Instructions for the task =
Give all the lines below again, exactly, with no pictures.
________________________________________
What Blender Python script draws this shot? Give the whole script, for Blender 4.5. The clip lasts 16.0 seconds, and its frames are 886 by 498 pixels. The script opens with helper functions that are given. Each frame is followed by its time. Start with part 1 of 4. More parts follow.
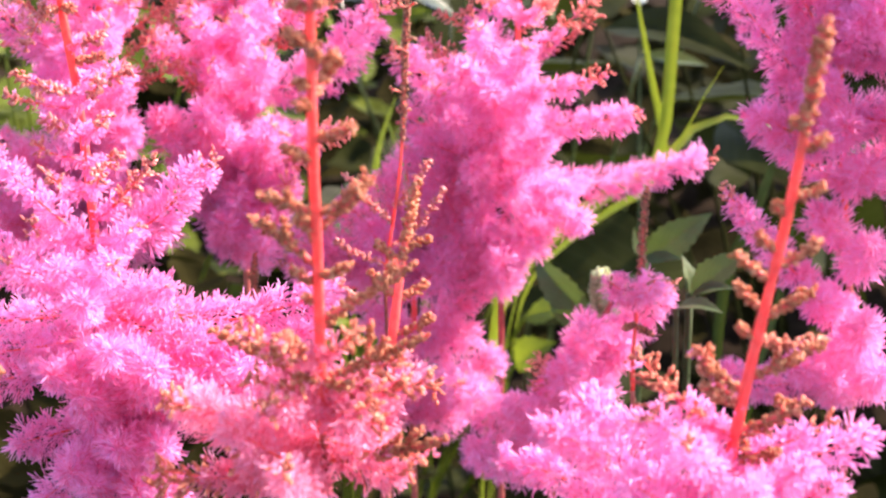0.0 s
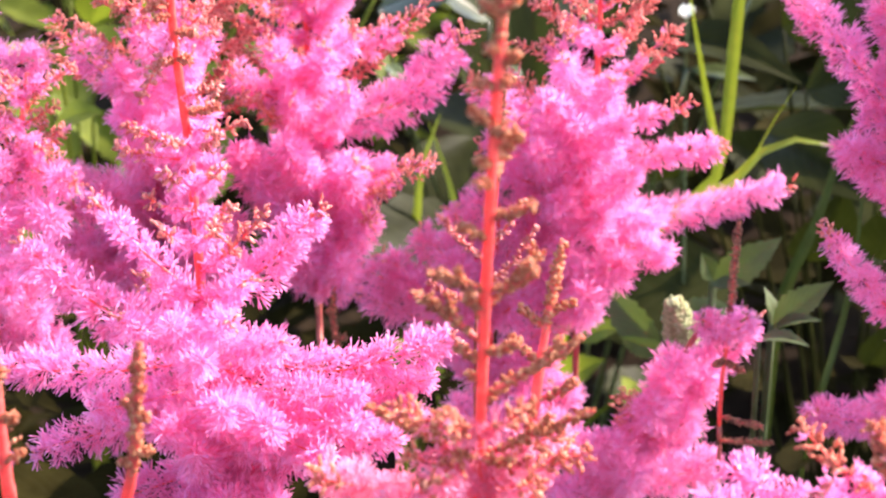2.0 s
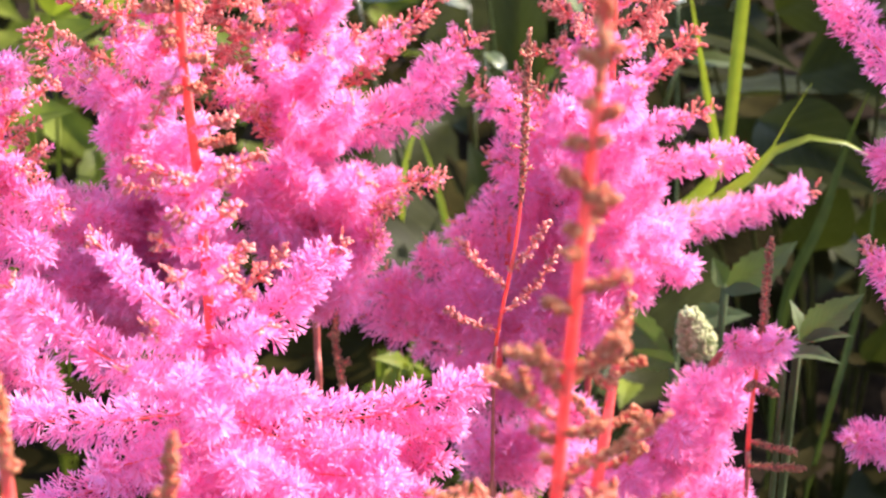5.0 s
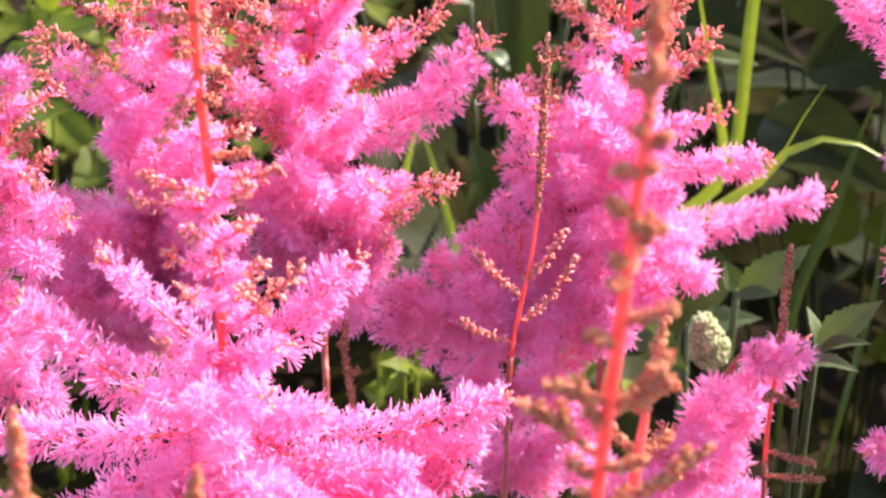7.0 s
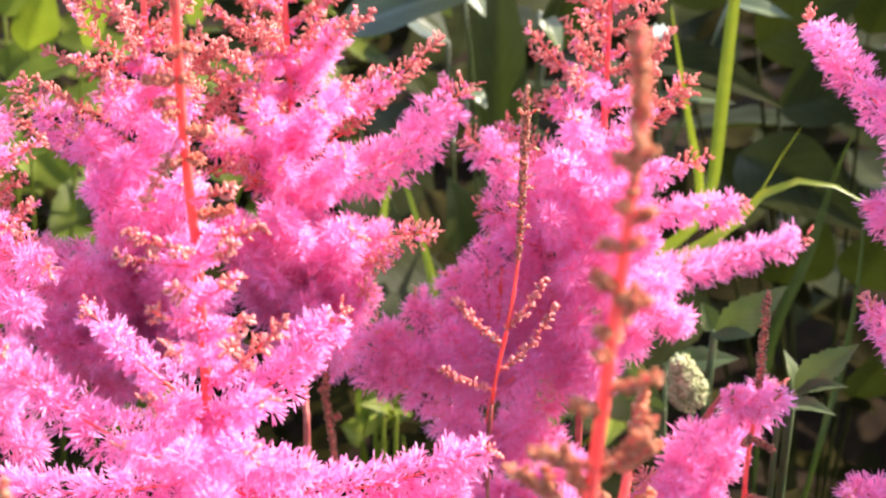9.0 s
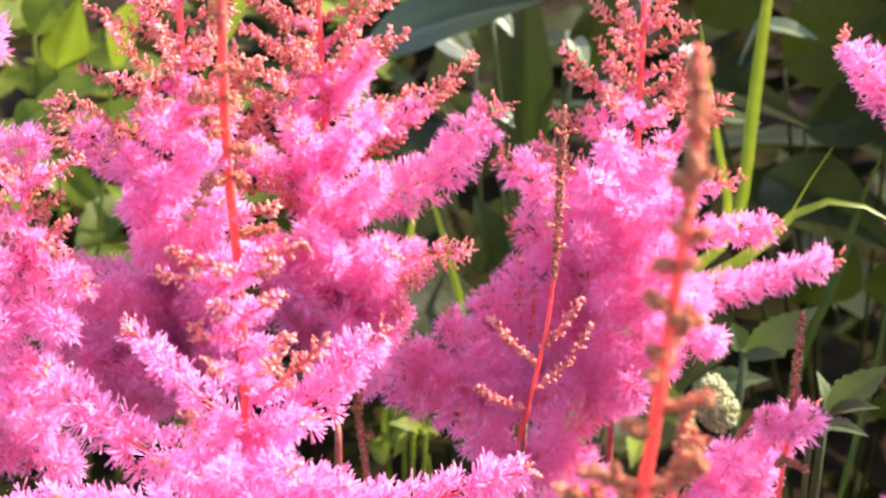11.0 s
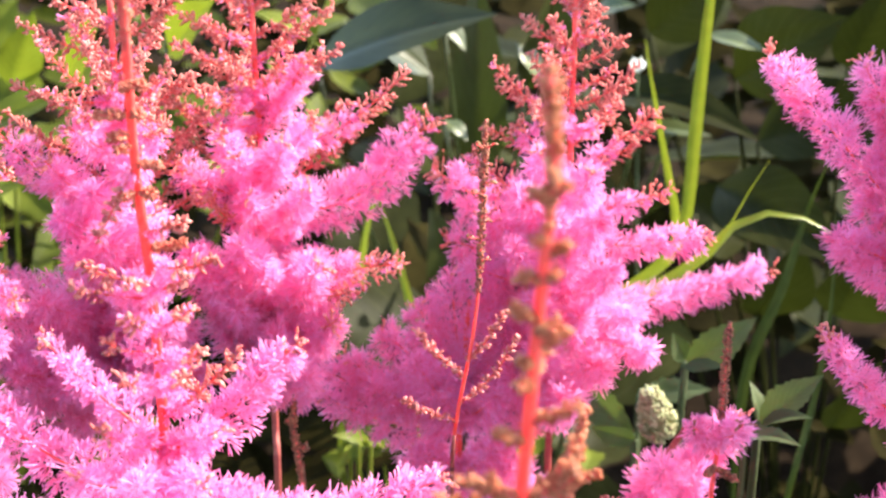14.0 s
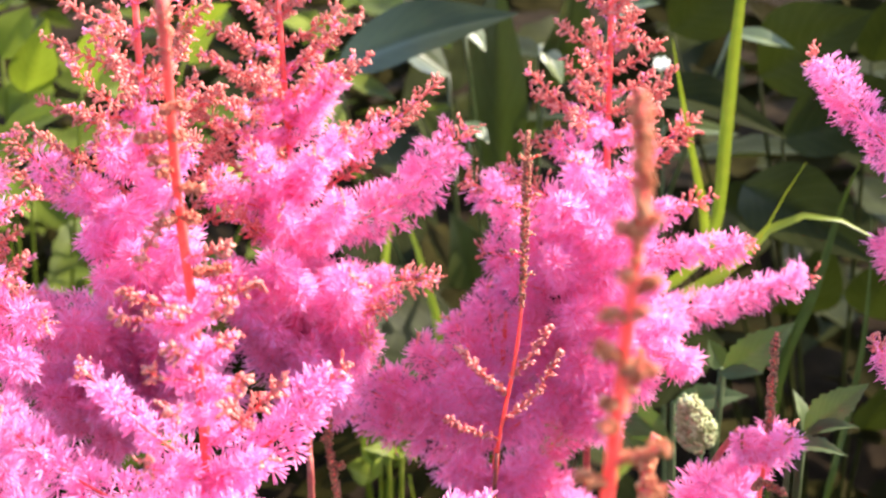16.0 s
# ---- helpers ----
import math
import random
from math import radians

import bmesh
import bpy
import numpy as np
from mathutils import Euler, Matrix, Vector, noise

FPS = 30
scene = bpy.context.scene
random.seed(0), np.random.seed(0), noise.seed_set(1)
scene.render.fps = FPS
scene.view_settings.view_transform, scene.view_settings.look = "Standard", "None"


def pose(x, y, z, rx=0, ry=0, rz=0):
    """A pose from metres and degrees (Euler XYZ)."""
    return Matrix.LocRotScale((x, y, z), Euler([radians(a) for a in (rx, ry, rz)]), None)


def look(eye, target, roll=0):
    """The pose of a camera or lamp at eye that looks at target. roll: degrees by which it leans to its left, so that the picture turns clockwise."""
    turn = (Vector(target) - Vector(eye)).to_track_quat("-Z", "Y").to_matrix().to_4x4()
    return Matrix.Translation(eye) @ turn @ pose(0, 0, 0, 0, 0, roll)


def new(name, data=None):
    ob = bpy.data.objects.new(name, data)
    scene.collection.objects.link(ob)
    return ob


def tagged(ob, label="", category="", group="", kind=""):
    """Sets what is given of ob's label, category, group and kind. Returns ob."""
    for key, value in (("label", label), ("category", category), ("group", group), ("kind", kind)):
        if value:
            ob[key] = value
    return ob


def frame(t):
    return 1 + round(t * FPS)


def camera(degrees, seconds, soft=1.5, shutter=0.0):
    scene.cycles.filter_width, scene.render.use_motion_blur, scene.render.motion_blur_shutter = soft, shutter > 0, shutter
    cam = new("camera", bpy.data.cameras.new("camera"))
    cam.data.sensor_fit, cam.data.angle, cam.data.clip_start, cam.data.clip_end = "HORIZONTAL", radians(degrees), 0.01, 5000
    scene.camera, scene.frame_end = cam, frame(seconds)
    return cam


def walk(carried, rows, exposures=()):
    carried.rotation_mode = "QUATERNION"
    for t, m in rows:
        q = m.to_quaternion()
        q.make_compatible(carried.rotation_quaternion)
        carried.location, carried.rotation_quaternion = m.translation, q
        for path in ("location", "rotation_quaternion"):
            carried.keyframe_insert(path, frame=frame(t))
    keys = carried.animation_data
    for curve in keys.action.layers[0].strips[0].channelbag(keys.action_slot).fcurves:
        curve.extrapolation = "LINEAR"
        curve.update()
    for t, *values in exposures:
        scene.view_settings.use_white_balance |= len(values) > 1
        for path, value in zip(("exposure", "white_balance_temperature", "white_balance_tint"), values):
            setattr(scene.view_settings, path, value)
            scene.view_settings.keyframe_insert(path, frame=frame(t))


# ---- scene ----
cam = camera(28, 16.0, soft=2.2)
PATH = [
    (0.0, pose(0.0578, -0.6057, 0.9378, 60.588, 0.207, 2.526)),
    (0.5, pose(0.0452, -0.6004, 0.9416, 60.635, 0.133, 2.775)),
    (1.0, pose(0.0309, -0.5933, 0.9449, 60.515, 0.066, 2.703)),
    (1.5, pose(0.0216, -0.5867, 0.9443, 59.971, 0.242, 2.008)),
    (2.0, pose(0.0177, -0.5877, 0.9484, 60.147, 0.194, 1.836)),
    (2.5, pose(0.0094, -0.5910, 0.9567, 60.653, 0.284, 1.684)),
    (3.0, pose(0.0084, -0.5940, 0.9588, 60.820, 0.055, 1.562)),
    (3.5, pose(0.0092, -0.5871, 0.9515, 60.242, 0.112, 1.115)),
    (4.0, pose(0.0047, -0.5698, 0.9458, 59.697, 0.254, 0.506)),
    (6.5, pose(-0.0151, -0.5240, 0.9428, 58.622, -0.355, -0.441)),
    (7.0, pose(-0.0151, -0.5256, 0.9428, 58.611, -0.120, -0.447)),
    (7.5, pose(-0.0094, -0.5267, 0.9446, 58.712, -0.069, -1.235)),
    (8.0, pose(-0.0108, -0.5281, 0.9513, 59.385, 0.031, -1.189)),
    (8.5, pose(-0.0095, -0.5256, 0.9520, 59.329, 0.018, -1.591)),
    (9.0, pose(-0.0171, -0.5252, 0.9516, 59.408, -0.396, -1.230)),
    (11.5, pose(-0.0232, -0.5270, 0.9523, 60.062, -0.295, -0.625)),
    (12.0, pose(-0.0192, -0.5288, 0.9505, 59.924, -0.262, -0.764)),
    (12.5, pose(-0.0173, -0.5288, 0.9506, 60.009, -0.144, -0.501)),
    (13.0, pose(-0.0089, -0.5316, 0.9543, 60.439, -0.250, -0.809)),
    (13.5, pose(-0.0080, -0.5309, 0.9541, 60.398, -0.267, -0.932)),
    (14.0, pose(-0.0044, -0.5309, 0.9550, 60.432, -0.316, -1.208)),
    (14.5, pose(-0.0056, -0.5313, 0.9563, 60.554, -0.141, -1.364)),
    (15.0, pose(-0.0107, -0.5308, 0.9529, 60.348, 0.106, -1.290)),
    (15.5, pose(-0.0142, -0.5239, 0.9544, 60.295, 0.345, -1.536)),
    (16.0, pose(-0.0157, -0.5142, 0.9535, 60.202, 0.485, -1.543)),
]
EXPOSURES = [(0.0, 2.10, 7200, 16), (4.0, 2.12, 7200, 14), (8.0, 2.15, 7350, 11), (16.0, 2.21, 7400, 6)]
walk(cam, PATH, EXPOSURES)
cam.data.dof.use_dof = True
cam.data.dof.focus_distance = 0.53
cam.data.dof.aperture_fstop = 24.0

# ---- daylight ----
SUN_ELEVATION, SUN_AZIMUTH = radians(38), radians(68)      # azimuth from +y towards +x
world = bpy.data.worlds.new("sky")
world.use_nodes = True
scene.world = world
wn = world.node_tree.nodes
sky = wn.new("ShaderNodeTexSky")
sky.sky_type, sky.sun_disc = "NISHITA", False
sky.sun_elevation, sky.sun_rotation = SUN_ELEVATION, SUN_AZIMUTH
wn["Background"].inputs["Strength"].default_value = 0.15
world.node_tree.links.new(sky.outputs["Color"], wn["Background"].inputs["Color"])
sun_data = bpy.data.lights.new("sun", "SUN")
sun_data.energy, sun_data.angle, sun_data.color = 3.9, radians(0.5), (1.0, 0.96, 0.90)
sun = new("sun", sun_data)
sun_from = Vector((math.sin(SUN_AZIMUTH) * math.cos(SUN_ELEVATION), math.cos(SUN_AZIMUTH) * math.cos(SUN_ELEVATION), math.sin(SUN_ELEVATION)))
sun.matrix_world = look(sun_from * 5, (0, 0, 0))


# ---- materials ----
def node(tree, kind, **values):
    n = tree.nodes.new(kind)
    for key, value in values.items():
        n.inputs[key].default_value = value
    return n


def ramp(tree, source, stops):
    n = tree.nodes.new("ShaderNodeValToRGB")
    while len(n.color_ramp.elements) < len(stops):
        n.color_ramp.elements.new(0.5)
    for e, (at, colour) in zip(n.color_ramp.elements, stops):
        e.position, e.color = at, (*colour, 1)
    tree.links.new(source, n.inputs["Fac"])
    return n.outputs["Color"]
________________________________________
Written response =
What Blender Python script draws this shot? Give the whole script, for Blender 4.5. The clip lasts 16.0 seconds, and its frames are 886 by 498 pixels. The script opens with helper functions that are given. Each frame is followed by its time. Start with part 1 of 4. More parts follow.
0.0 s
2.0 s
5.0 s
7.0 s
9.0 s
11.0 s
14.0 s
16.0 s
# ---- helpers ----
import math
import random
from math import radians

import bmesh
import bpy
import numpy as np
from mathutils import Euler, Matrix, Vector, noise

FPS = 30
scene = bpy.context.scene
random.seed(0), np.random.seed(0), noise.seed_set(1)
scene.render.fps = FPS
scene.view_settings.view_transform, scene.view_settings.look = "Standard", "None"


def pose(x, y, z, rx=0, ry=0, rz=0):
    """A pose from metres and degrees (Euler XYZ)."""
    return Matrix.LocRotScale((x, y, z), Euler([radians(a) for a in (rx, ry, rz)]), None)


def look(eye, target, roll=0):
    """The pose of a camera or lamp at eye that looks at target. roll: degrees by which it leans to its left, so that the picture turns clockwise."""
    turn = (Vector(target) - Vector(eye)).to_track_quat("-Z", "Y").to_matrix().to_4x4()
    return Matrix.Translation(eye) @ turn @ pose(0, 0, 0, 0, 0, roll)


def new(name, data=None):
    ob = bpy.data.objects.new(name, data)
    scene.collection.objects.link(ob)
    return ob


def tagged(ob, label="", category="", group="", kind=""):
    """Sets what is given of ob's label, category, group and kind. Returns ob."""
    for key, value in (("label", label), ("category", category), ("group", group), ("kind", kind)):
        if value:
            ob[key] = value
    return ob


def frame(t):
    return 1 + round(t * FPS)


def camera(degrees, seconds, soft=1.5, shutter=0.0):
    scene.cycles.filter_width, scene.render.use_motion_blur, scene.render.motion_blur_shutter = soft, shutter > 0, shutter
    cam = new("camera", bpy.data.cameras.new("camera"))
    cam.data.sensor_fit, cam.data.angle, cam.data.clip_start, cam.data.clip_end = "HORIZONTAL", radians(degrees), 0.01, 5000
    scene.camera, scene.frame_end = cam, frame(seconds)
    return cam


def walk(carried, rows, exposures=()):
    carried.rotation_mode = "QUATERNION"
    for t, m in rows:
        q = m.to_quaternion()
        q.make_compatible(carried.rotation_quaternion)
        carried.location, carried.rotation_quaternion = m.translation, q
        for path in ("location", "rotation_quaternion"):
            carried.keyframe_insert(path, frame=frame(t))
    keys = carried.animation_data
    for curve in keys.action.layers[0].strips[0].channelbag(keys.action_slot).fcurves:
        curve.extrapolation = "LINEAR"
        curve.update()
    for t, *values in exposures:
        scene.view_settings.use_white_balance |= len(values) > 1
        for path, value in zip(("exposure", "white_balance_temperature", "white_balance_tint"), values):
            setattr(scene.view_settings, path, value)
            scene.view_settings.keyframe_insert(path, frame=frame(t))


# ---- scene ----
cam = camera(28, 16.0, soft=2.2)
PATH = [
    (0.0, pose(0.0578, -0.6057, 0.9378, 60.588, 0.207, 2.526)),
    (0.5, pose(0.0452, -0.6004, 0.9416, 60.635, 0.133, 2.775)),
    (1.0, pose(0.0309, -0.5933, 0.9449, 60.515, 0.066, 2.703)),
    (1.5, pose(0.0216, -0.5867, 0.9443, 59.971, 0.242, 2.008)),
    (2.0, pose(0.0177, -0.5877, 0.9484, 60.147, 0.194, 1.836)),
    (2.5, pose(0.0094, -0.5910, 0.9567, 60.653, 0.284, 1.684)),
    (3.0, pose(0.0084, -0.5940, 0.9588, 60.820, 0.055, 1.562)),
    (3.5, pose(0.0092, -0.5871, 0.9515, 60.242, 0.112, 1.115)),
    (4.0, pose(0.0047, -0.5698, 0.9458, 59.697, 0.254, 0.506)),
    (6.5, pose(-0.0151, -0.5240, 0.9428, 58.622, -0.355, -0.441)),
    (7.0, pose(-0.0151, -0.5256, 0.9428, 58.611, -0.120, -0.447)),
    (7.5, pose(-0.0094, -0.5267, 0.9446, 58.712, -0.069, -1.235)),
    (8.0, pose(-0.0108, -0.5281, 0.9513, 59.385, 0.031, -1.189)),
    (8.5, pose(-0.0095, -0.5256, 0.9520, 59.329, 0.018, -1.591)),
    (9.0, pose(-0.0171, -0.5252, 0.9516, 59.408, -0.396, -1.230)),
    (11.5, pose(-0.0232, -0.5270, 0.9523, 60.062, -0.295, -0.625)),
    (12.0, pose(-0.0192, -0.5288, 0.9505, 59.924, -0.262, -0.764)),
    (12.5, pose(-0.0173, -0.5288, 0.9506, 60.009, -0.144, -0.501)),
    (13.0, pose(-0.0089, -0.5316, 0.9543, 60.439, -0.250, -0.809)),
    (13.5, pose(-0.0080, -0.5309, 0.9541, 60.398, -0.267, -0.932)),
    (14.0, pose(-0.0044, -0.5309, 0.9550, 60.432, -0.316, -1.208)),
    (14.5, pose(-0.0056, -0.5313, 0.9563, 60.554, -0.141, -1.364)),
    (15.0, pose(-0.0107, -0.5308, 0.9529, 60.348, 0.106, -1.290)),
    (15.5, pose(-0.0142, -0.5239, 0.9544, 60.295, 0.345, -1.536)),
    (16.0, pose(-0.0157, -0.5142, 0.9535, 60.202, 0.485, -1.543)),
]
EXPOSURES = [(0.0, 2.10, 7200, 16), (4.0, 2.12, 7200, 14), (8.0, 2.15, 7350, 11), (16.0, 2.21, 7400, 6)]
walk(cam, PATH, EXPOSURES)
cam.data.dof.use_dof = True
cam.data.dof.focus_distance = 0.53
cam.data.dof.aperture_fstop = 24.0

# ---- daylight ----
SUN_ELEVATION, SUN_AZIMUTH = radians(38), radians(68)      # azimuth from +y towards +x
world = bpy.data.worlds.new("sky")
world.use_nodes = True
scene.world = world
wn = world.node_tree.nodes
sky = wn.new("ShaderNodeTexSky")
sky.sky_type, sky.sun_disc = "NISHITA", False
sky.sun_elevation, sky.sun_rotation = SUN_ELEVATION, SUN_AZIMUTH
wn["Background"].inputs["Strength"].default_value = 0.15
world.node_tree.links.new(sky.outputs["Color"], wn["Background"].inputs["Color"])
sun_data = bpy.data.lights.new("sun", "SUN")
sun_data.energy, sun_data.angle, sun_data.color = 3.9, radians(0.5), (1.0, 0.96, 0.90)
sun = new("sun", sun_data)
sun_from = Vector((math.sin(SUN_AZIMUTH) * math.cos(SUN_ELEVATION), math.cos(SUN_AZIMUTH) * math.cos(SUN_ELEVATION), math.sin(SUN_ELEVATION)))
sun.matrix_world = look(sun_from * 5, (0, 0, 0))


# ---- materials ----
def node(tree, kind, **values):
    n = tree.nodes.new(kind)
    for key, value in values.items():
        n.inputs[key].default_value = value
    return n


def ramp(tree, source, stops):
    n = tree.nodes.new("ShaderNodeValToRGB")
    while len(n.color_ramp.elements) < len(stops):
        n.color_ramp.elements.new(0.5)
    for e, (at, colour) in zip(n.color_ramp.elements, stops):
        e.position, e.color = at, (*colour, 1)
    tree.links.new(source, n.inputs["Fac"])
    return n.outputs["Color"]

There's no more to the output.